Issues raised over projected debt

Clive Geddes
Clive Geddes
The Office of the Auditor-General (OAG) has raised issues over the size of the Queenstown Lakes District Council's projected debt in its 2009-19 long-term plan - estimated to reach about $400 million.

However, Mayor Clive Geddes said the council "chose not to" review the projections so the community would understand the challenges the district faces.

He added the projected debt levels would be reviewed in the next long-term plan.

In a report presented to Parliament last Friday, the OAG said "prudence issues" relating to the size of the council's debt prompted it to place a qualification on the plan.

"The QLDC was unable to resolve its funding issues and the OAG maintained the audit qualification on the Statement of Proposal for the final LTCCP (Long Term Council-Community Plan).

"The council is affected by the need for significant infrastructure renewal and new development to respond to the district's growth. The council signalled in its LTCCP that it did not have enough funding sources available to it to fund the capital expenditure needed for the 2009-19 period."

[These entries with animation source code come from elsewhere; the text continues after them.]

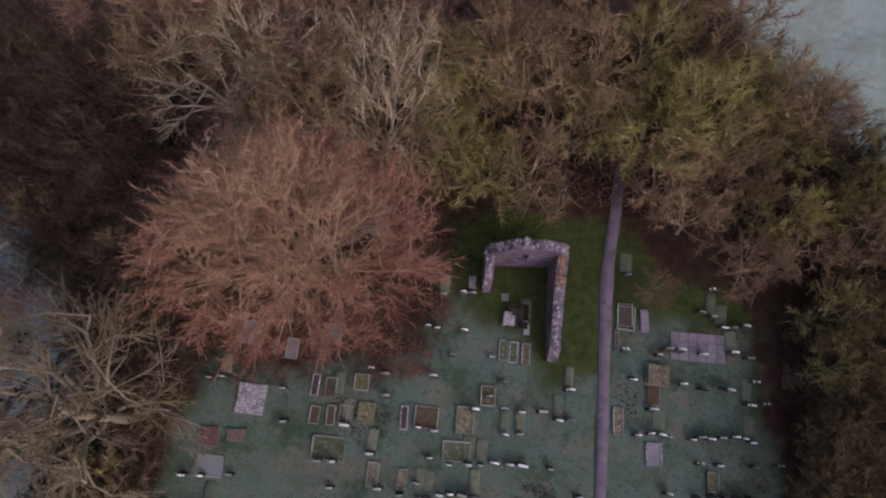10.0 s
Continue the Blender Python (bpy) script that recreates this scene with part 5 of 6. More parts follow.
lone("stone_railing", bm, M["coping"], "pale stone railing enclosing a grave by the chapel", "railing")

# ---- the ruined chapel ----
chapel = thing("chapel_ruin", (-2.0, 97.0, 0.0), "roofless broken rubble chapel with a standing end gable", "ruin")


def ruin_wall(name, a, b, thick, tops, slit=None):
    a, b = Vector((*a, 0)), Vector((*b, 0))
    u = (b - a).normalized()
    s = Vector((-u.y, u.x, 0))
    ln = (b - a).length
    pts = []
    for (s0, z0), (s1, z1) in zip(tops, tops[1:]):
        n = max(1, int((s1 - s0) * ln / 0.45))
        for i in range(n):
            t = i / n
            pts.append(((s0 + (s1 - s0) * t) * ln, z0 + (z1 - z0) * t + rng.uniform(-0.14, 0.14)))
    pts.append((ln, tops[-1][1]))
    bm = bmesh.new()
    o = a - s * thick / 2
    if slit:
        m, w, z0, z1 = slit
        lft = [p for p in pts if p[0] < m - w / 2]
        rgt = [p for p in pts if p[0] > m + w / 2]
        mid = [p for p in pts if m - w / 2 <= p[0] <= m + w / 2]
        zt = (lft[-1][1] + rgt[0][1]) / 2
        prism(bm, [(0, -0.8), (m - w / 2, -0.8), (m - w / 2, zt)] + lft[::-1], o, u, (0, 0, 1), s * thick)
        prism(bm, [(m + w / 2, -0.8), (ln, -0.8)] + rgt[::-1] + [(m + w / 2, zt)], o, u, (0, 0, 1), s * thick)
        prism(bm, [(m - w / 2, -0.8), (m + w / 2, -0.8), (m + w / 2, z0), (m - w / 2, z0)], o, u, (0, 0, 1), s * thick)
        prism(bm, [(m - w / 2, z1), (m + w / 2, z1), (m + w / 2, zt)] + mid[::-1] + [(m - w / 2, zt)], o, u, (0, 0, 1), s * thick)
    else:
        prism(bm, [(0, -0.8), (ln, -0.8)] + pts[::-1], o, u, (0, 0, 1), s * thick)
    w_ = part(name, bm, M["rubble"], chapel)
    for (s0, z0), (s1, z1) in zip(pts, pts[1:]):
        for _ in range(3):
            warm = name == "side_wall_long" and 0.72 < s0 / ln < 0.95
            ob = new("loose_stone", (LICHEN_STONES if warm else RUIN_STONES)[rng.randrange(6)])
            ob.parent = w_
            f = rng.random()
            c = a + u * (s0 + (s1 - s0) * f) + s * rng.uniform(-0.3, 0.3) + Vector((0, 0, z0 + (z1 - z0) * f + 0.02))
            ob.location = c - ORIGIN[w_.name]
            ob.rotation_euler = (rng.uniform(-0.3, 0.3), rng.uniform(-0.3, 0.3), rng.uniform(0, 3))
            ob.scale = (rng.uniform(0.25, 0.45), rng.uniform(0.2, 0.4), rng.uniform(0.12, 0.28))


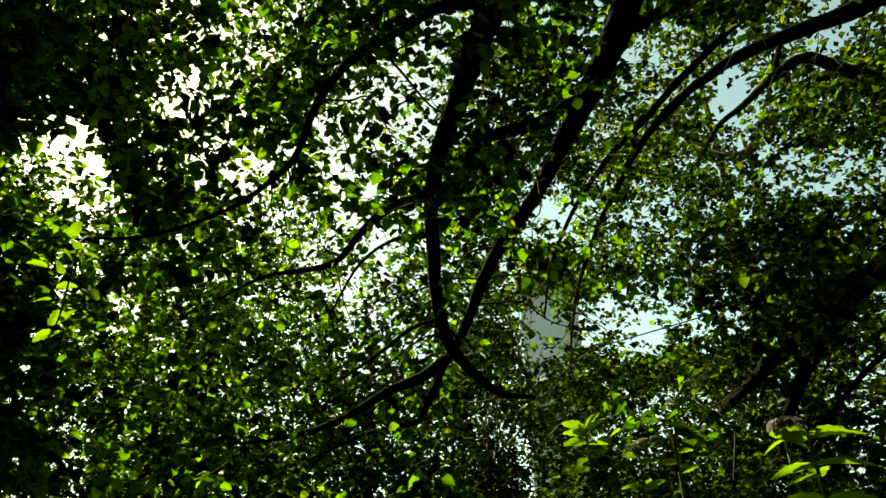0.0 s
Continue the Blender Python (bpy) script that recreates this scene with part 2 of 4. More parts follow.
def limb(name, rows, mat, parent, sides=12, steps=6, rough=0.08, knots=0.0, label=""):
    """A round limb swept along rows of x, y, z, radius, with an uneven skin and knots."""
    line = glide(rows, steps)
    n = len(line)
    c, r = line[:, :3].copy(), line[:, 3]
    if n > 4:
        c[1:-1] += (np.stack([value_noise(c[1:-1] * 3.1 + k * 7) for k in range(3)], 1) - 0.5) * np.minimum(r[1:-1, None] * 0.9, 0.05)
    way = unit(np.gradient(c, axis=0))
    side = unit(np.cross(way, (0.31, 0.2, 0.93)))
    above = np.cross(way, side)
    a = np.linspace(0, 2 * math.pi, sides, endpoint=False)
    ring = side[:, None] * np.cos(a)[None, :, None] + above[:, None] * np.sin(a)[None, :, None]
    v = c[:, None] + ring * r[:, None, None]
    flat = v.reshape(-1, 3)
    q = flat * np.array([1, 1, 0.45])
    size = 1.0 / max(0.08, float(r.mean()))
    push = (value_noise(q * size * 1.3) - 0.5) * 2 + (value_noise(q * size * 3.7 + 9) - 0.5) * 0.9
    push += (value_noise(q * 26 + 3) - 0.5) * min(1.6, 0.03 / max(0.02, float(r.mean())) * 2)
    push += knots * np.maximum(value_noise(flat * size * 0.7 + 21) - 0.68, 0) * 6
    v = v + ring * (r[:, None] * rough * push.reshape(n, sides))[:, :, None]
    idx = np.arange(n * sides).reshape(n, sides)
    nxt = np.roll(idx, -1, axis=1)
    faces = np.stack([idx[:-1], nxt[:-1], nxt[1:], idx[1:]], -1).reshape(-1, 4)
    tip = np.stack([idx[-1], nxt[-1], np.full(sides, n * sides), np.full(sides, n * sides)], -1)
    verts = np.vstack([v.reshape(-1, 3), c[-1:] + way[-1:] * r[-1]])
    me = raw_mesh(name, verts, faces)
    bm = bmesh.new()
    bm.from_mesh(me)
    bm.verts.ensure_lookup_table()
    for k in range(sides):
        bm.faces.new([bm.verts[i] for i in (idx[-1][k], nxt[-1][k], n * sides)])
    bm.to_mesh(me)
    bm.free()
    me.polygons.foreach_set("use_smooth", np.ones(len(me.polygons), dtype=bool))
    ob = link_mesh(name, me, mat, parent, label)
    return ob


def leaves(name, base, way, face, length, width, mat, parent, fold=0.18, label="", small=False):
    """Leaf blades as one mesh: two quads either side of the midrib, folded up and drooping at the tip."""
    way, side = unit(way), unit(np.cross(way, face))
    face = np.cross(side, way)
    L, W = np.asarray(length)[:, None], np.asarray(length)[:, None] * width
    tip = base + way * L - face * L * 0.12
    lift = face * W * fold
    if small:  # a far leaf: one folded lozenge
        v = np.stack([base, base + way * L * 0.42 + side * W * 0.5 + lift, tip, base + way * L * 0.42 - side * W * 0.5 + lift], 1).reshape(-1, 3)
        f = np.arange(len(base) * 4).reshape(-1, 4)
        return tagged(link_mesh(name, raw_mesh(name, v, f), mat, parent, label), kind="stuff")
    v = np.stack([base, base + way * L * 0.28 - side * W * 0.47 + lift, base + way * L * 0.66 - side * W * 0.36 + lift * 0.6, tip,
                  base + way * L * 0.66 + side * W * 0.36 + lift * 0.6, base + way * L * 0.28 + side * W * 0.47 + lift], 1).reshape(-1, 3)
    k = np.arange(len(base))[:, None] * 6
    f = np.concatenate([k + [[0, 5, 4, 3]], k + [[0, 3, 2, 1]]], 1).reshape(-1, 4)
    return tagged(link_mesh(name, raw_mesh(name, v, f), mat, parent, label), kind="stuff")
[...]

However, the council had "clearly stated" the debt level was "not a realistic proposition" and it would review the funding strategy and capital programme before starting the 2012-22 long-term plan process, the report said.

The Tauranga City Council also received a qualified audit opinion, but it had reviewed its draft financial forecasts and as a result the qualification was removed.

Mr Geddes said that was something the QLDC deliberately chose not to do.

While the OAG said Tauranga's debt forecasts "remained high", peaking in 2011-12 at 13% of total assets, the QLDC's interest expense as a proportion of rates reaches its highest level of 29.5% in 2018-19.

The QLDC showed in its 10-year-plan, completed about two years ago, all of the debt needed for the period, which would require capital works expenditure of between $700 million and $800 million, Mr Geddes said.

"What that showed, was in about year four or five of that 10-year-plan we were starting to breach some of our self-imposed limits around debt ratios ...

"We knew that and we understood it, we had the opportunity to review it and we deliberately chose not to.

"We felt the community should understand the debt challenges ahead of the council. We have been conscious of the fact that the debt level in our long-term plan was not sustainable.

"We felt we had to put in front of the community what the capital works programme was and the debt required to fund it, in the full knowledge it would attract that audit tag."

The council then formed a working party, comprising Mr Geddes, Vanessa van Uden, John Mann and John S. Wilson, to go through capital works projects planned for the next 10 years, aiming to "get that affordable".

The working party had "tested all our capital expenditure" and over the past 12 months had "saved out of the debt profile" more than $100 million, he said.

"What we have got to try and do is establish what the cost of a project is in nine years time.

You put a relatively large contingency on that cost ... we have been looking very, very carefully at the process ... and we have made some big changes, the net effect is to reduce the cost."

A report was expected to be presented to the next full council meeting on October 6.